今天运维在执行线上功能时发现服务异常,跟进之后发现Redis出现问题,如下:

[ERROR] [2022-05-26 00:05:01.518] [c.q.d.utils.DataAccessSampleRedisUtil:326][Thread-154] 服务名称:ivdg-data-access-service–> 查询缓存数据出错:Unknown redis exception; nested exception is java.util.concurrent.RejectedExecutionException: event executor terminated
org.springframework.data.redis.RedisSystemException: Unknown redis exception; nested exception is java.util.concurrent.RejectedExecutionException: event executor terminated
at org.springframework.data.redis.FallbackExceptionTranslationStrategy.getFallback(FallbackExceptionTranslationStrategy.java:53)

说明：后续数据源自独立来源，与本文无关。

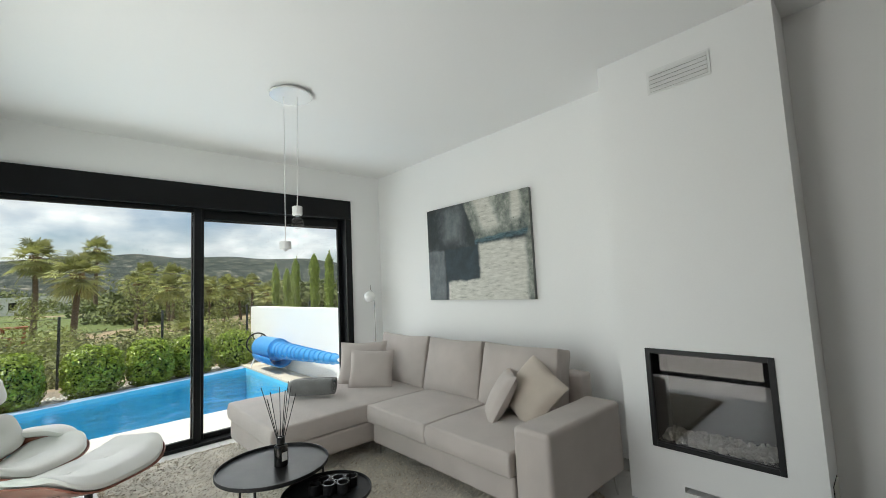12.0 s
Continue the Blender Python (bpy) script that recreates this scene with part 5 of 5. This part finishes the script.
# ventilation grille
vg = thing("air_vent", pose(CH_X, 4.19, 2.545), "white slatted air vent high on the chimney breast", "vent")
part("frame", boxes((-0.006, -0.0005, -0.17, 0.17, 0.062, 0.075), (-0.006, -0.0005, -0.17, 0.17, -0.075, -0.062), (-0.006, -0.0005, -0.17, -0.157, -0.0615, 0.0615), (-0.006, -0.0005, 0.157, 0.17, -0.0615, 0.0615)), WHITE_METAL, vg)
# Flat sheet on the chimney; its grey stands in for shade between slats.
part("backing", boxes((-0.002, -0.0006, -0.1565, 0.1565, -0.0615, 0.0615)), SKIRT, vg, "flat grey sheet giving the shade behind the slats", smooth=False)
for i in range(5):
    z = -0.05 + 0.025 * i
    part("slat", moved(boxes((-0.0012, 0.0012, -0.156, 0.156, -0.0128, 0.0128)), pose(-0.008, 0, z, 0, 22, 0)), WHITE_METAL, vg)

# globe lamp in the corner
fl_ = thing("floor_lamp", pose(0.63, 7.66, 0), "slim floor lamp with a white globe behind the sofa", "floor lamp")
part("base", turned([(0, 0), (0.11, 0), (0.112, 0.006), (0.108, 0.014), (0, 0.016)], 32), WHITE_METAL, fl_)
bm = bmesh.new()
rod(bm, [(0, 0, 0.015), (0.0, 0, 1.20), (-0.015, 0, 1.26), (-0.045, 0, 1.345), (-0.05, 0, 1.40)], 0.005, 8)
part("pole", bm, CHROME, fl_, "thin steel pole")
part("globe", turned([(0.068 * math.sin(math.pi * i / 16) if 0 < i < 16 else 0, 0.068 * math.cos(math.pi * i / 16)) for i in range(17)], 28, at=(-0.065, 0, 1.265)), mat("opal_glass", (0.82, 0.82, 0.80), 0.25, vary=0.02), fl_, "white opal glass globe")

# ---- floor tiles ----
tm = bmesh.new()
box(tm, -0.2985, 0.2985, -0.2985, 0.2985, -0.0034, 0.0)
TILE_ME = mesh_of("tile", tm, TILE, False)


def cut_tile(x0, x1, y0, y1):
    bm = bmesh.new()
    box(bm, x0, x1, y0, y1, -0.0034, 0.0)
    return mesh_of("tile", bm, TILE, False)


gx0, gy0 = 0.172 - 0.6 * 5, 3.705 - 0.6 * 9
for i in range(7):
    for j in range(17):
        x0, y0 = gx0 + 0.6 * i + 0.0015, gy0 + 0.6 * j + 0.0015
        x1, y1 = x0 + 0.597, y0 + 0.597
        cx0, cx1, cy0, cy1 = max(x0, XL), min(x1, XR), max(y0, YB), min(y1, YF)
        if cx1 - cx0 < 0.01 or cy1 - cy0 < 0.01:
            continue
        whole = cx0 == x0 and cx1 == x1 and cy0 == y0 and cy1 == y1
        if whole:
            t_ = new("tile", TILE_ME)
            t_.location = ((x0 + x1) / 2, (y0 + y1) / 2, 0)
        else:
            t_ = new("tile", cut_tile(cx0, cx1, cy0, cy1))
        t_.parent = floor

at org.springframework.data.redis.FallbackExceptionTranslationStrategy.translate(FallbackExceptionTranslationStrategy.java:43)
at org.springframework.data.redis.connection.lettuce.LettuceConnection.convertLettuceAccessException(LettuceConnection.java:273)
at org.springframework.data.redis.connection.lettuce.LettuceScriptingCommands.convertLettuceAccessException(LettuceScriptingCommands.java:236)
at org.springframework.data.redis.connection.lettuce.LettuceScriptingCommands.evalSha(LettuceScriptingCommands.java:195)
at org.springframework.data.redis.connection.DefaultedRedisConnection.evalSha(DefaultedRedisConnection.java:1502)
at org.springframework.data.redis.connection.DefaultStringRedisConnection.evalSha(DefaultStringRedisConnection.java:1757)
at sun.reflect.GeneratedMethodAccessor606.invoke(Unknown Source)
at sun.reflect.DelegatingMethodAccessorImpl.invoke(DelegatingMethodAccessorImpl.java:43)
at java.lang.reflect.Method.invoke(Method.java:498)
at org.springframework.data.redis.core.CloseSuppressingInvocationHandler.invoke(CloseSuppressingInvocationHandler.java:61)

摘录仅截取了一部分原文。